Inequality is reproduced at higher levels, too. Like other forms of research, demographic studies in Malawi bring together unequal parties, including scientists from the Global North and the Global South, Ph.D. students, research managers, fieldworkers, and villagers. These individuals possess vastly different forms of economic, scientific, and social capital. Scientists from the North make careers through designing and directing the research, while Malawian scientists, who do not have access to research funding bodies, moonlight from one consultancy to another. Likewise, Malawian fieldworkers gain their livelihoods from these projects. Collaboration and partnership thus imply unequal benefits.

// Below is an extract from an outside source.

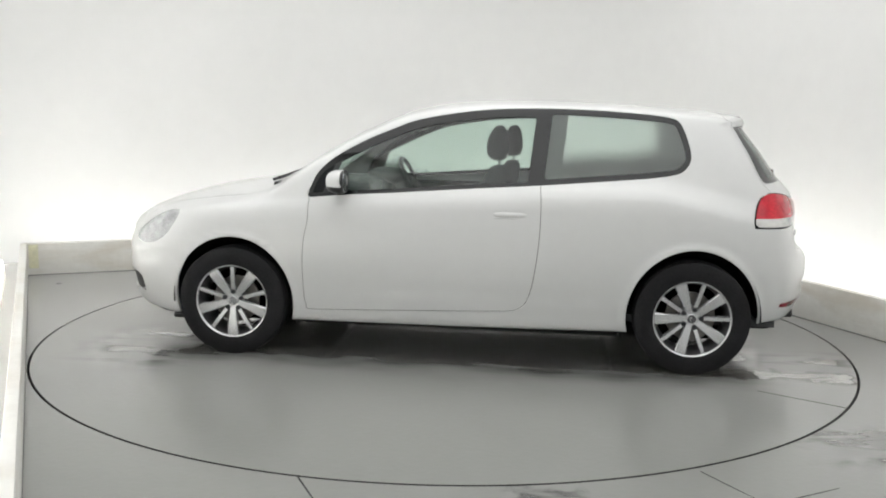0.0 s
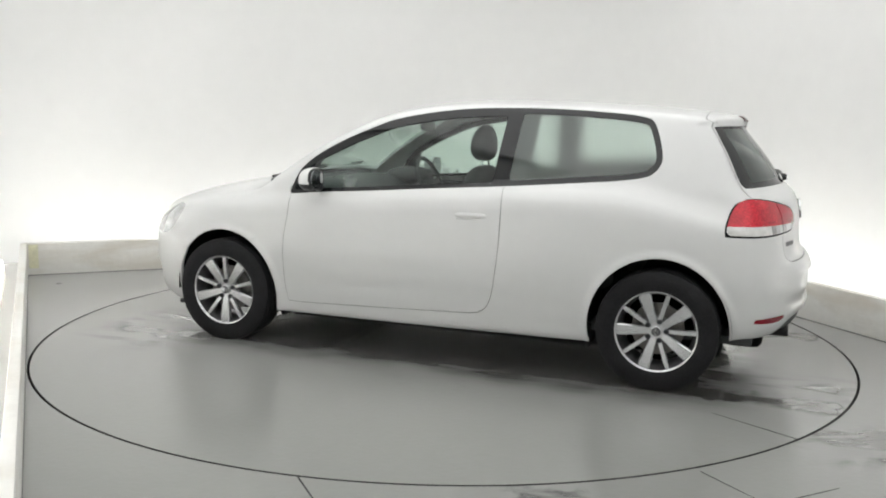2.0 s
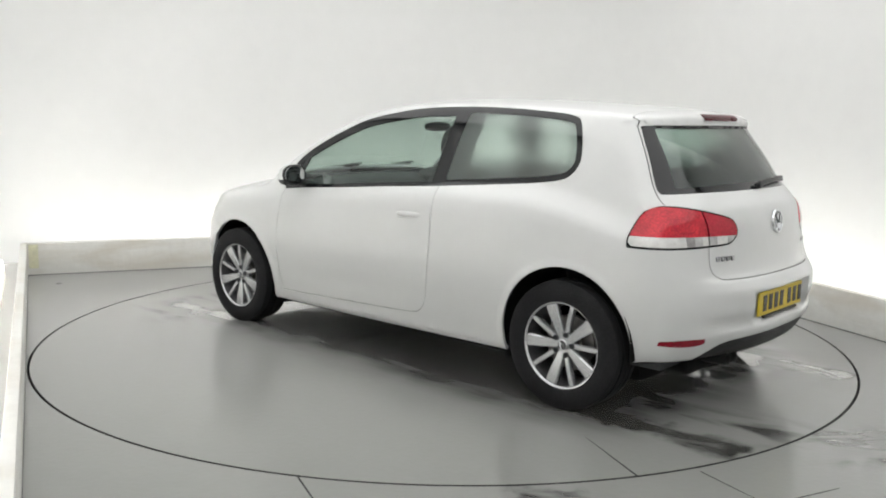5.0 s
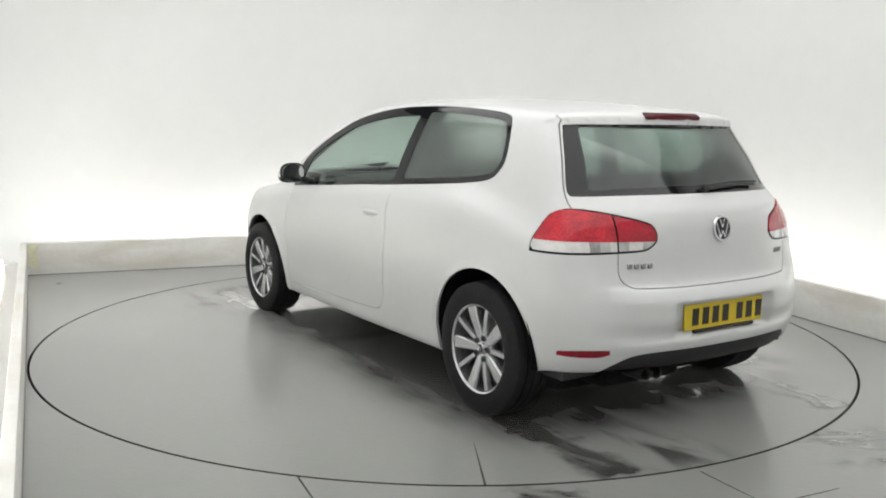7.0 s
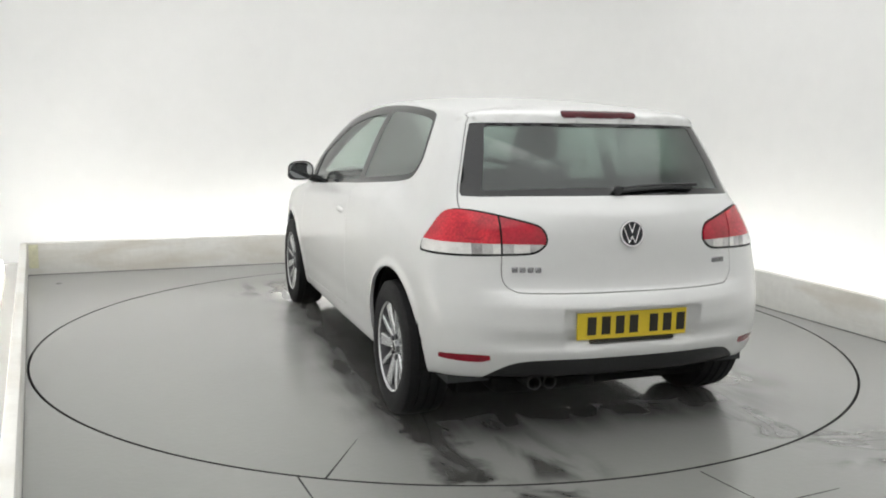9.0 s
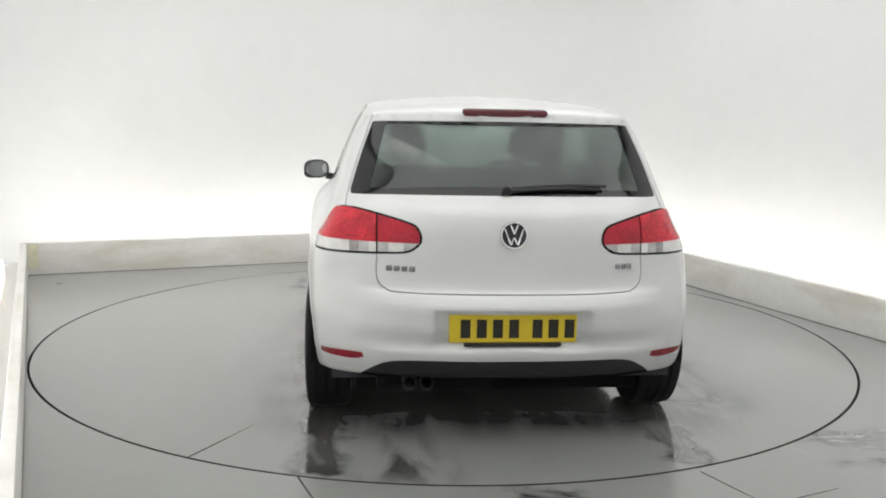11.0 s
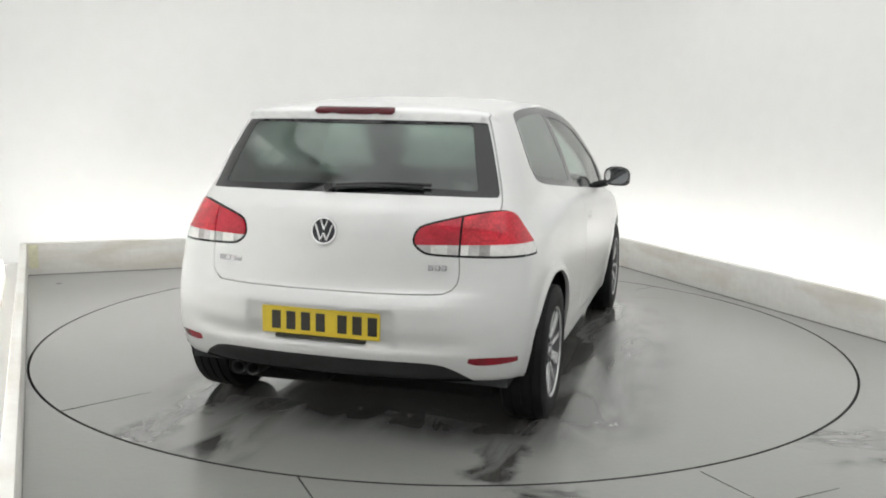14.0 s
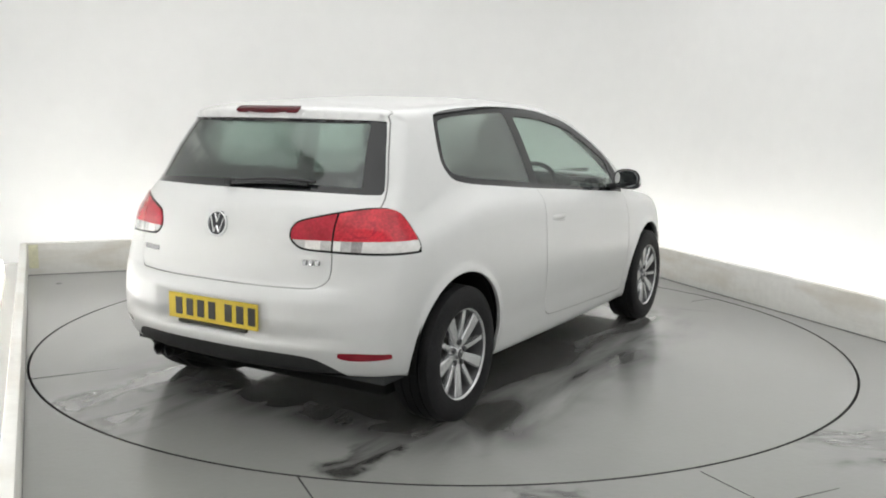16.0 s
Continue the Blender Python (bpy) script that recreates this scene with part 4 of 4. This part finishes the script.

In scientific research, the focus on normative ethics ignores the inequalities in which the research is embedded, aiming to “govern preexisting subjects rather than respond to the expectations and relations that arise in the course of data collection” (p. 124). Arising from a liberal human rights framework, normative ethics seeks to address unequal power relations and associated risks of undue coercion through informed consent forms and standard forms of compensation such as the gifts, described by Biruk, of two bars of soap given to survey participants. Research participants and fieldworkers, however, are more concerned about structural inequalities and how these translate into unequal distributions of knowledge, time and reciprocity. Their critique “resituates rights as material and collective entitlements” (p. 112). Biruk attends to the question of why some research respondents feel wronged and to the gaps between hopes, expectations, and disappointments when participation in research is viewed in terms of rightful distribution of past, present and future benefits. As one informant told her: “So many projects are coming here and not giving us anything and breaking their promises. It is time they stop asking us questions and start doing something for us” (p. 123).

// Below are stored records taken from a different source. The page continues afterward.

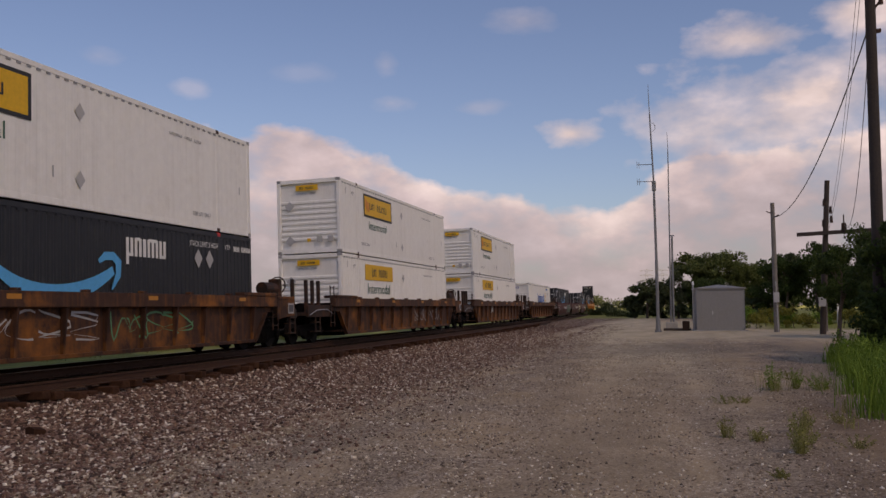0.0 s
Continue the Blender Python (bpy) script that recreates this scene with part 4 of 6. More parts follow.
# ---- woods and verge on the near side ----
rd = random.Random(9)
for i, (x, y, h, r, low, mt_) in enumerate(((-5.2, 119, 3.0, 1.2, 0.05, "leaf_far"), (-3.6, 118, 5.0, 1.9, 0.05, "leaf_far"), (-2.0, 120, 4.3, 1.7, 0.05, "leaf_dark"), (0.2, 117, 6.5, 2.3, 0.05, "leaf_far"), (2.0, 119, 8.2, 2.8, 0.1, "leaf_mid"),
                                         (4.9, 118, 8.3, 3.0, 0.3, "leaf_mid"), (7.3, 118, 7.0, 2.3, 0.45, "leaf_mid"), (9.2, 120, 6.4, 1.9, 0.5, "leaf_mid"), (3.4, 114, 4.6, 2.4, 0.05, "leaf_dark"))):
    tree("tree", (x, y, 0), h, (r, r), 9500, 0.15, 30 + i, "dense green tree at the wood's edge", mt_, 0.2, low, 60, clump_r=0.26, group="trees at the wood's edge", limb_n=9)
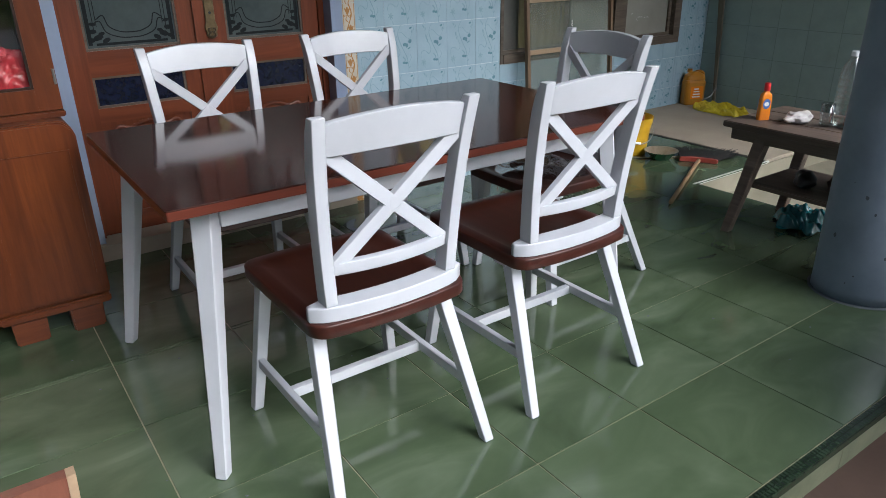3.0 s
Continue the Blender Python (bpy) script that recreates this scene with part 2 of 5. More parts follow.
M_RISER_E = surface("yellowed_cement", (0.18, 0.165, 0.115), (0.31, 0.28, 0.21), 6, 0.7, bump=0.3)
M_GOLD = surface("pale_gold_frame", (0.155, 0.102, 0.045), (0.26, 0.18, 0.085), 25, 0.55, 0.0, 0.1)
M_MDF = surface("brown_back_board", (0.16, 0.11, 0.06), (0.24, 0.17, 0.10), 12, 0.8)
M_YELLOW = surface("yellow_bucket_plastic", (0.44, 0.25, 0.006), (0.70, 0.44, 0.012), 7, 0.35, bump=0.08)
M_GREYPLASTIC = plastic("grey_basin_plastic", (0.07, 0.075, 0.08), 0.4)
M_ORANGE = plastic("orange_liquid", (0.80, 0.24, 0.015), 0.15)
M_RED = plastic("red_plastic", (0.62, 0.02, 0.02), 0.3)
M_CRIMSON = plastic("crimson_bottle", (0.32, 0.010, 0.04), 0.3)
M_AMBER = plastic("amber_jug_plastic", (0.47, 0.19, 0.009), 0.3)
M_LABEL = plastic("white_label", (0.75, 0.75, 0.72), 0.5)
M_BLUELABEL = plastic("blue_label", (0.05, 0.12, 0.35), 0.4)
M_TISSUE = surface("crumpled_tissue", (0.55, 0.50, 0.48), (0.80, 0.76, 0.74), 30, 0.9)
M_TEALBAG = surface("teal_film", (0.004, 0.06, 0.07), (0.02, 0.16, 0.18), 14, 0.2, bump=0.4, fine=30)
M_YELLOWBAG = surface("yellow_film", (0.42, 0.31, 0.01), (0.72, 0.58, 0.03), 9, 0.22, bump=0.4, fine=30)
M_GREENBAG = surface("green_film", (0.004, 0.12, 0.05), (0.02, 0.30, 0.13), 14, 0.25, bump=0.4, fine=30)
M_WHITEBAG = surface("white_film", (0.50, 0.52, 0.53), (0.78, 0.80, 0.82), 14, 0.25, bump=0.4, fine=30)
M_PALEBAG = surface("pale_blue_film", (0.38, 0.48, 0.55), (0.60, 0.70, 0.76), 14, 0.25, bump=0.4, fine=30)
M_REDBAG = surface("red_film", (0.50, 0.015, 0.025), (0.80, 0.10, 0.12), 10, 0.22, bump=0.4, fine=30)
M_BAGPRINT = surface("red_white_printed_film", (0.55, 0.03, 0.05), (0.72, 0.10, 0.12), 10, 0.28, bump=0.3, fine=30)
bnt = M_BAGPRINT.node_tree
bfac = ramp(bnt, clouds(bnt, coords(bnt, (1.0, 0.8, 2.2)), 5.5, 1), [(0.50, (0, 0, 0)), (0.515, (1, 1, 1))])
bfac2 = ramp(bnt, clouds(bnt, coords(bnt, (1.3, 1, 1)), 16.0, 1), [(0.66, (0, 0, 0)), (0.67, (1, 1, 1))])
bbase = bnt.nodes["Principled BSDF"].inputs["Base Color"].links[0].from_socket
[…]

The book has some shortcomings. First, while Biruk powerfully evokes fieldworkers’ critiques of research ethics, she also leaves them hanging in the air. I would have liked more sustained reflection on why such critique remains confined to private conversations and sidelined from the pursuit of science. Why do concerns about material inequalities and research responsibilities, which have been widely documented by anthropologists and others, fail to dislodge the framework of normative ethics?]. Second, at times, Biruk seems to take for granted the categories of villager/research participant and fieldworker produced within the research communities studied. As she explains in Chapter Three, her research followed in the wake of demographic surveys, thus her encounters with research participants—based on a form of “stranger intimacy”—rarely probe beyond given identities such as rural villager or household head. While her relationships with fieldworkers were more nuanced, an account of their biographies and trajectories could have offered multiple perspectives on their work and lives. That said, Biruk’s ability to both translate and connect the cultures of demographic survey worlds and anthropology is impressive. This theme is taken up in her excellent final chapter in which she reflects on the bounding of field sites, the co-production of knowledge, and the role of anthropological critique.
The form of goal-directed data collection that characterizes demographic surveys is at odds with “slow” research as an open-ended form of enquiry practiced by anthropologists. At the core of this form of inquiry lie improvisation, serendipity, and the precept to follow one’s nose. Yet, even though demographic surveys appear to be worlds apart from ethnography, Biruk uncomfortably illuminates how all research is embedded in and reproduces postcolonial inequalities. At a time when most research is still being published behind financial firewalls, which few institutions in African countries can afford to access, Cooking Data raises important questions about the production of value.